For years, AMD enjoyed a reputation as the 'pro-consumer' alternative to Intel’s rigid market segmentation. While Intel famously gated enterprise features like vPro and ECC memory support behind specific chipsets and premium SKUs, AMD’s Zen architecture initially felt more egalitarian. However, a recent shift in AMD’s product strategy has left the enthusiast community reeling: the quiet removal of Secure Memory Encryption (SME) and Transparent Secure Memory Encryption (TSME) from consumer-grade Ryzen CPUs.

This move is more than a simple spec-sheet adjustment; it represents a fundamental shift in how hardware security is commoditized. By stripping these features from standard Ryzen chips and reserving them for 'Ryzen Pro' and EPYC enterprise silicon, AMD is effectively placing a premium on physical data protection—a move that critics argue treats basic security as a luxury rather than a standard.

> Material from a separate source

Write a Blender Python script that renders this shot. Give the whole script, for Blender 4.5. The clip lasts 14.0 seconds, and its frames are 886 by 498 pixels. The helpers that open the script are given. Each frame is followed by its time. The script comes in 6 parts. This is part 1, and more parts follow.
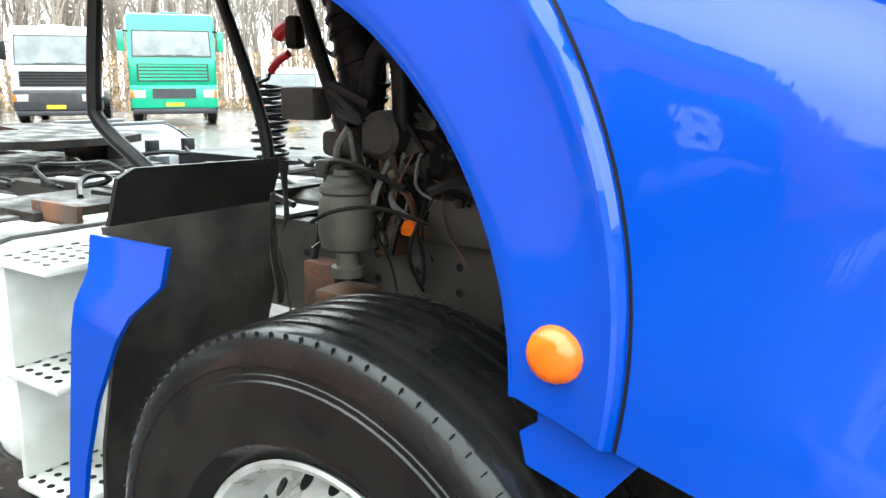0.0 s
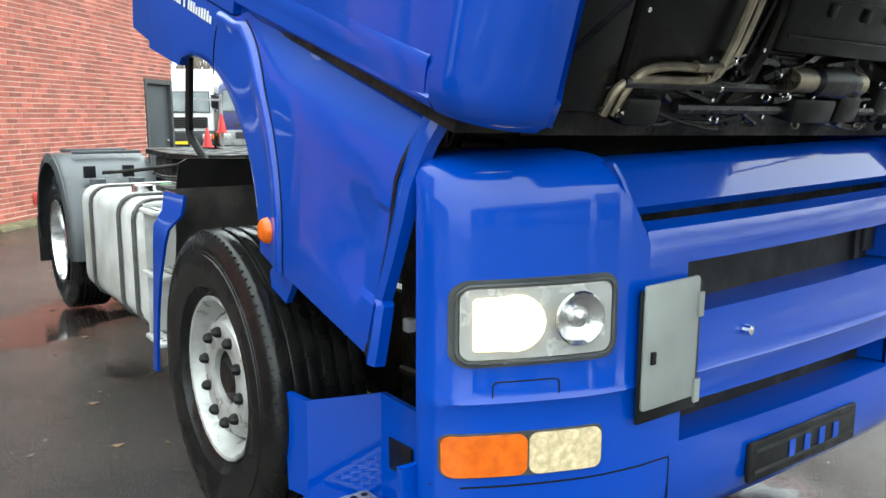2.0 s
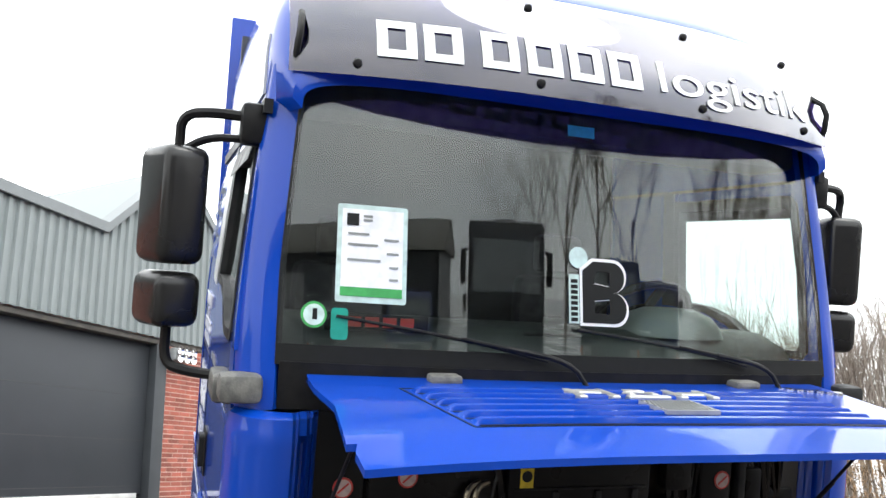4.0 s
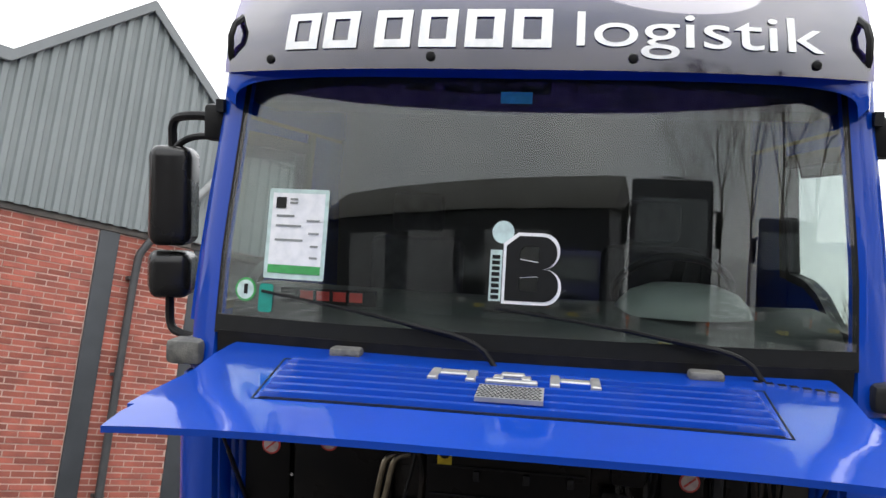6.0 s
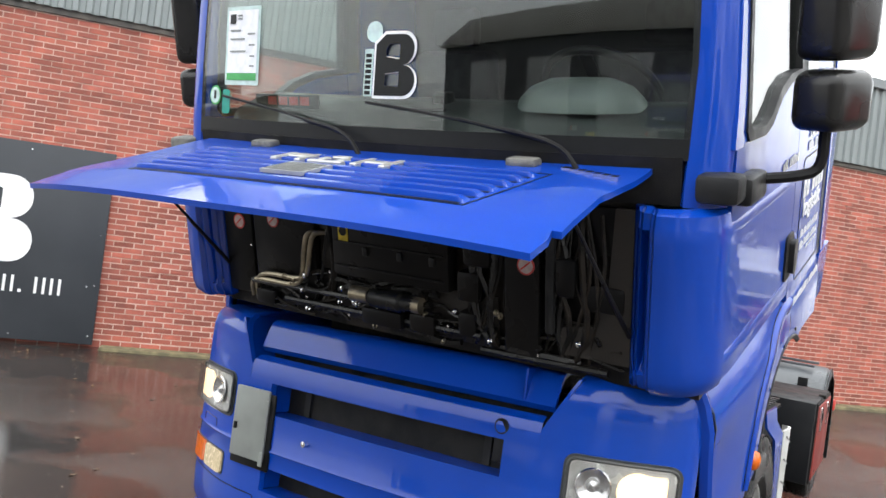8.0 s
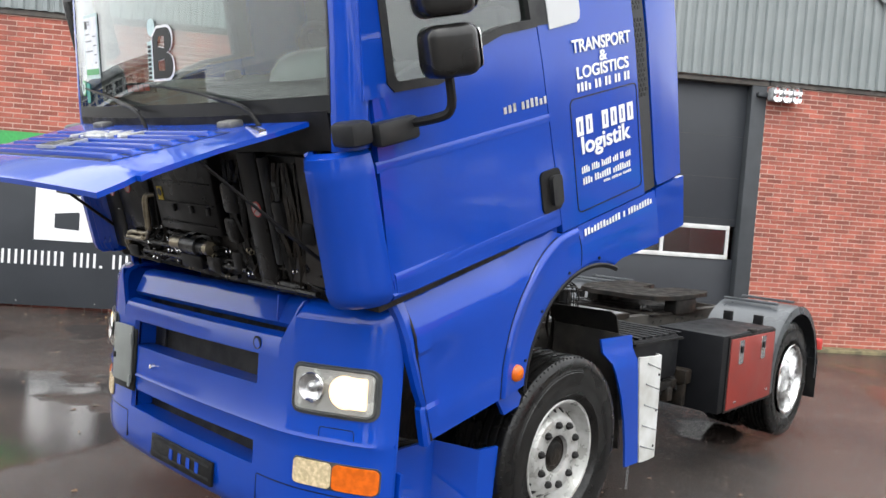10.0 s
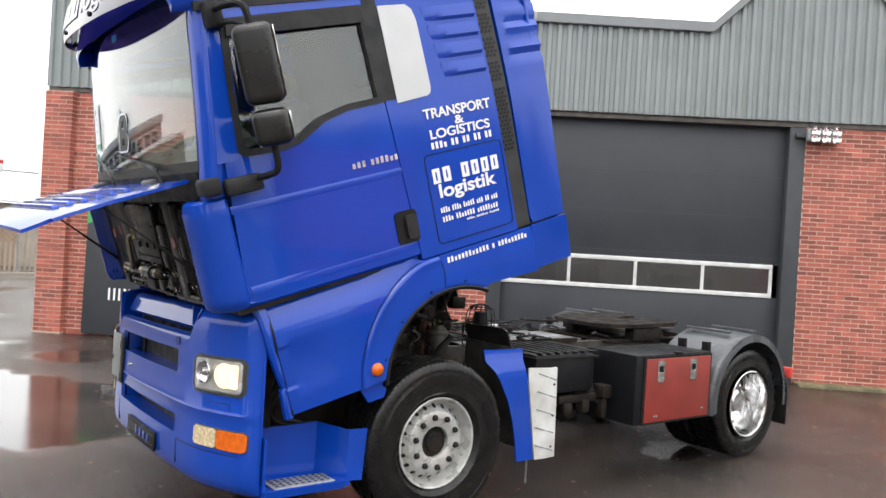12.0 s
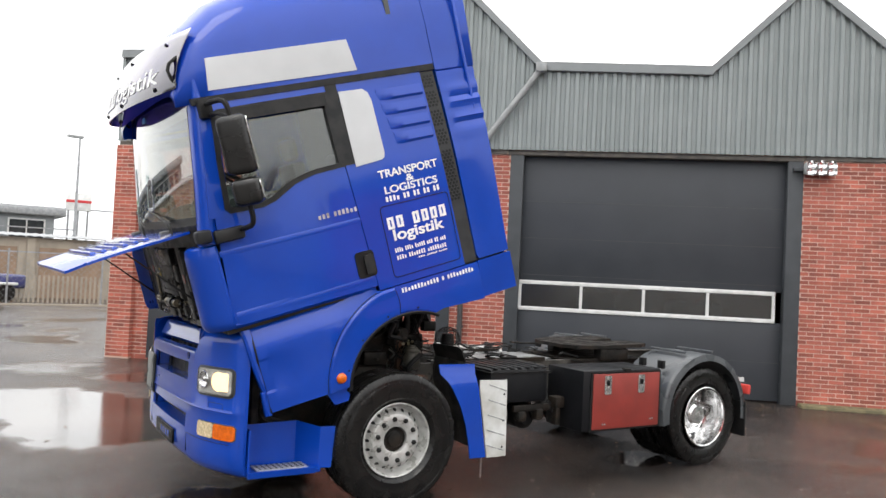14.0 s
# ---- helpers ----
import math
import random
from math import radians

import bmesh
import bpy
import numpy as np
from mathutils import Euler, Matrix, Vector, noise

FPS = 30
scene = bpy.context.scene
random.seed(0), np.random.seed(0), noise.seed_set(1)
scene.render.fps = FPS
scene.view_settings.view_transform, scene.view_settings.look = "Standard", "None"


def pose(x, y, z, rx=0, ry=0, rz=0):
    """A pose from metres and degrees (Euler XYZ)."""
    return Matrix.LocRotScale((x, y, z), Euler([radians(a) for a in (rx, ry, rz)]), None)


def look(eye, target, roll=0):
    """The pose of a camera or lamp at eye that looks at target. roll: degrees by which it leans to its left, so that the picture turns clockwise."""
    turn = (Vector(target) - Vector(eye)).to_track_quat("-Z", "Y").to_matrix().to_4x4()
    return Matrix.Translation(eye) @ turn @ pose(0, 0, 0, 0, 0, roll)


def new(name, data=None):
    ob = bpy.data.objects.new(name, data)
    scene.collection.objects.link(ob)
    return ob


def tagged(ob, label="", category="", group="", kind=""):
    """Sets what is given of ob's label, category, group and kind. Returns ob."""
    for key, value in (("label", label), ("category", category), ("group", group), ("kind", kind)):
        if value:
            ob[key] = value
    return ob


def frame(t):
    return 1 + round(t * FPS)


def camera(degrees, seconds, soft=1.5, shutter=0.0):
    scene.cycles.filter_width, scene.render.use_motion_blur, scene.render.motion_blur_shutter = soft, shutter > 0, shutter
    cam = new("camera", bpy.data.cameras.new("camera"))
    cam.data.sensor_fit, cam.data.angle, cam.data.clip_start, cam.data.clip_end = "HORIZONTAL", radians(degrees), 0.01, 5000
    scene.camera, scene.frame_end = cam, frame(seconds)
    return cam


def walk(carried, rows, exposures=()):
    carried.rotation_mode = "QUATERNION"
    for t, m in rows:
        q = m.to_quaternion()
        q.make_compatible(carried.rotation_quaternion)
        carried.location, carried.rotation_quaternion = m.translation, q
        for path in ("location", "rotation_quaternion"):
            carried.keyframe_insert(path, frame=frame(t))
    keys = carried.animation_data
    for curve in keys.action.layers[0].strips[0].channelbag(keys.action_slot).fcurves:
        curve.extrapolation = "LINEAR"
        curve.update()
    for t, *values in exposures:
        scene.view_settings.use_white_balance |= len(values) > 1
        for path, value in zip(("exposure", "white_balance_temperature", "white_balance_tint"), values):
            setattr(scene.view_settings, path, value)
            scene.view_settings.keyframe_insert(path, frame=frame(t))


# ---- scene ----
cam = camera(58.67, 14.0)
# x ahead of the truck, y to its left, z up, origin on the ground under the front axle
PATH = [
    (0, (0.884, -2.008, 1.422), (-0.208, -0.388, 0.994), 0.09),
    (0.5, (1.309, -2.116, 1.442), (0.044, -0.63, 1.005), 0.58),
    (1, (1.713, -2.09, 1.408), (0.309, -0.733, 0.975), 0.25),
    (1.5, (2.163, -2.108, 1.386), (0.663, -0.853, 0.968), 0.09),
    (2, (2.62, -2.054, 1.402), (1.025, -0.894, 1.068), -0.12),
    (2.5, (3.043, -1.981, 1.497), (1.357, -0.915, 1.342), -0.79),
    (3, (3.404, -1.913, 1.564), (1.664, -0.929, 1.638), -1.44),
    (3.5, (3.72, -1.688, 1.653), (1.957, -0.803, 1.98), -2.06),
    (3.7, (3.873, -1.577, 1.707), (2.112, -0.748, 2.163), -2.49),
    (5.8, (4.267, -0.033, 1.731), (2.34, -0.154, 2.252), 2.98),
    (6, (4.26, 0.12, 1.769), (2.33, -0.114, 2.239), 3.73),
    (6.5, (4.234, 0.539, 1.745), (2.331, 0.026, 2.09), 6.02),
    (7, (4.103, 0.965, 1.672), (2.259, 0.21, 1.845), 7.44),
    (7.5, (4.039, 1.37, 1.656), (2.263, 0.452, 1.735), 7.91),
    (8, (3.984, 1.761, 1.7), (2.268, 0.733, 1.705), 7.37),
    (8.5, (3.825, 2.205, 1.686), (2.178, 1.07, 1.65), 6.37),
    (9, (3.74, 2.676, 1.697), (2.154, 1.46, 1.635), 5.44),
    (9.2, (3.699, 2.796, 1.718), (2.129, 1.56, 1.635), 5.15),
    (11.3, (3.171, 4.54, 1.761), (1.848, 3.041, 1.73), 3.39),
    (11.5, (3.163, 4.715, 1.75), (1.868, 3.19, 1.735), 3.32),
    (12, (3.088, 5.125, 1.758), (1.864, 3.543, 1.752), 3.43),
    (12.5, (3.019, 5.506, 1.781), (1.856, 3.879, 1.782), 3.4),
    (13, (3.009, 5.878, 1.797), (1.894, 4.218, 1.807), 3.3),
    (13.5, (2.961, 6.235, 1.794), (1.875, 4.556, 1.826), 3.03),
    (14, (3.05, 6.558, 1.828), (1.984, 4.867, 1.888), 2.79),
]
walk(cam, [(t, look(eye, target, roll)) for t, eye, target, roll in PATH], exposures=[(0.0, 1.9, 6200, -2), (0.6, 1.35, 6250, -2), (1.5, 0.98, 6150, -3), (2.5, 0.95, 6150, -3), (3.7, 0.75, 6450, 5), (4.8, 0.3, 6500, 10), (6.0, 0.1, 6500, 10), (6.6, 0.45, 6500, 8), (9.2, 0.55, 6500, 8), (11.3, 0.45, 6600, 10), (12.5, 0.35, 6700, 10), (14.0, 0.22, 6700, 10)])

# ---- world and sun: a bright, wet, overcast day ----
world = bpy.data.worlds.new("overcast_sky")
scene.world = world
world.use_nodes = True
wn, wl = world.node_tree.nodes, world.node_tree.links
wbg = wn["Background"]
sky = wn.new("ShaderNodeTexSky")
sky.sky_type = "NISHITA"
sky.sun_disc = False
sky.sun_elevation, sky.sun_rotation = radians(38), radians(40)
grey = wn.new("ShaderNodeHueSaturation")
grey.inputs["Saturation"].default_value = 0.12
grey.inputs["Value"].default_value = 0.12
cloud_noise = wn.new("ShaderNodeTexNoise")
cloud_noise.inputs["Scale"].default_value = 2.2
cloud_noise.inputs["Detail"].default_value = 5.0
cloud_ramp = wn.new("ShaderNodeValToRGB")
cloud_ramp.color_ramp.elements[0].position, cloud_ramp.color_ramp.elements[0].color = 0.32, (0.62, 0.66, 0.72, 1)
cloud_ramp.color_ramp.elements[1].position, cloud_ramp.color_ramp.elements[1].color = 0.62, (1.0, 1.0, 1.0, 1)
cloud_mix = wn.new("ShaderNodeMixRGB")
cloud_mix.inputs["Fac"].default_value = 0.8
wl.new(sky.outputs[0], grey.inputs["Color"])
wl.new(cloud_noise.outputs["Fac"], cloud_ramp.inputs[0])
wl.new(grey.outputs[0], cloud_mix.inputs[1])
wl.new(cloud_ramp.outputs[0], cloud_mix.inputs[2])
wco = wn.new("ShaderNodeTexCoord")
wsep = wn.new("ShaderNodeSeparateXYZ")
wrise = wn.new("ShaderNodeMapRange")
wrise.inputs["To Min"].default_value, wrise.inputs["To Max"].default_value = 0.66, 1.38
wscale = wn.new("ShaderNodeVectorMath")
wscale.operation = "SCALE"
wl.new(wco.outputs["Generated"], wsep.inputs[0])
wl.new(wsep.outputs["Z"], wrise.inputs["Value"])
wl.new(cloud_mix.outputs[0], wscale.inputs[0])
wl.new(wrise.outputs[0], wscale.inputs["Scale"])
wl.new(wscale.outputs[0], wbg.inputs["Color"])
wbg.inputs["Strength"].default_value = 2.5

sun = new("sun", bpy.data.lights.new("sun", "SUN"))
sun.data.energy, sun.data.angle, sun.data.color = 0.5, radians(25), (1.0, 0.97, 0.92)
sun.matrix_world = look((0, 0, 30), (-12, -10, 0))

# ---- materials ----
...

To understand the backlash, one must understand the technology at stake. Secure Memory Encryption (SME) is a hardware-based feature that encrypts the system’s RAM using a single key managed by the AMD Secure Processor. Transparent SME (TSME) takes this a step further, encrypting the entirety of the system memory without requiring specific OS or driver support.

The primary threat these features mitigate is the 'cold boot attack.' In such an attack, a malicious actor with physical access to a machine can extract data from the RAM—including encryption keys, passwords, and sensitive documents—even after the machine has been powered down, provided the memory chips haven't fully discharged.

In an era where remote work is the norm and high-end laptops are frequently carried into public spaces, the protection of data-at-rest within volatile memory is no longer just a concern for data centers. It is a vital layer of defense for developers, journalists, and privacy-conscious users alike.

From a corporate perspective, AMD’s decision is a classic exercise in market segmentation. By creating a 'feature gap' between consumer and professional products, AMD incentivizes corporate IT departments and high-end workstations users to opt for the more expensive 'Pro' lineup.

Historically, AMD used its feature-rich consumer chips to gain market share against Intel. Now that AMD has achieved a dominant position in terms of performance-per-watt and raw IPC (Instructions Per Clock) gains, it is pivoting toward maximizing margins. This 'silicon gating' allows the company to differentiate products that are physically identical—or nearly so—at the firmware level.

However, this strategy carries significant reputational risk. Power users, particularly those in the Linux community who have long championed AMD for its open-source friendliness and hardware-level security features, view this as a 'bait-and-switch.' The features were once accessible; now, they are behind a paywall.

The removal of memory encryption is particularly stinging for the Linux ecosystem. Hardened Linux distributions and virtualization platforms often leverage SME/TSME to provide 'Confidential Computing' environments. For developers working on sensitive intellectual property or security researchers building sandboxed environments, the loss of hardware-backed memory encryption makes the consumer Ryzen platform significantly less viable.

This creates a ripple effect. If the most vocal and influential segment of the tech community—the developers and sysadmins—begins to view consumer AMD hardware as 'compromised' or 'incomplete,' it could erode the brand loyalty that AMD spent a decade rebuilding after the Bulldozer era failures.

AMD is not alone in this trend. We are seeing a broader industry shift toward 'Hardware-as-a-Service' models and feature-locking. Whether it is Tesla locking battery capacity behind software or Intel’s 'On Demand' program (formerly Software Defined Silicon), the trend is moving toward the consumer owning the hardware but only 'licensing' the full capability of the silicon.

This raises significant ethical and security questions:

  • Is security a right or a feature? If a processor is capable of encrypting memory, should that capability be disabled for the sake of market tiering?
  • The impact on the secondary market: As these chips age and enter the used market, will buyers be left with inherently less secure machines because they weren't originally purchased with a 'Pro' license?
  • Competitive Response: Will Intel see this as an opportunity to re-introduce features to its consumer line to win back enthusiasts, or will they follow AMD’s lead in tightening the screws on segmentation?

The backlash against AMD serves as a reminder that the 'enthusiast' market is highly sensitive to the perceived removal of value. While the average consumer may never know what TSME is, the influencers who guide purchasing decisions for large organizations and retail buyers certainly do.

For AMD, the challenge will be balancing the demands of shareholders for higher margins with the need to maintain the trust of its core user base. If the company continues to strip features that have become standard in the 'Confidential Computing' era, it risks ceding the high ground of hardware security to competitors or even to the burgeoning RISC-V ecosystem, where such gating is antithetical to the architecture's philosophy.

In the long run, the 'Pro' tax on security features may prove to be a short-sighted gain. As cyber threats become more sophisticated and physical access attacks more common, memory encryption should be moving toward being a baseline standard—much like AES-NI or TPM—rather than a premium add-on. For now, users who value their data privacy at the hardware level will have to look closer at the fine print before clicking 'buy' on their next upgrade.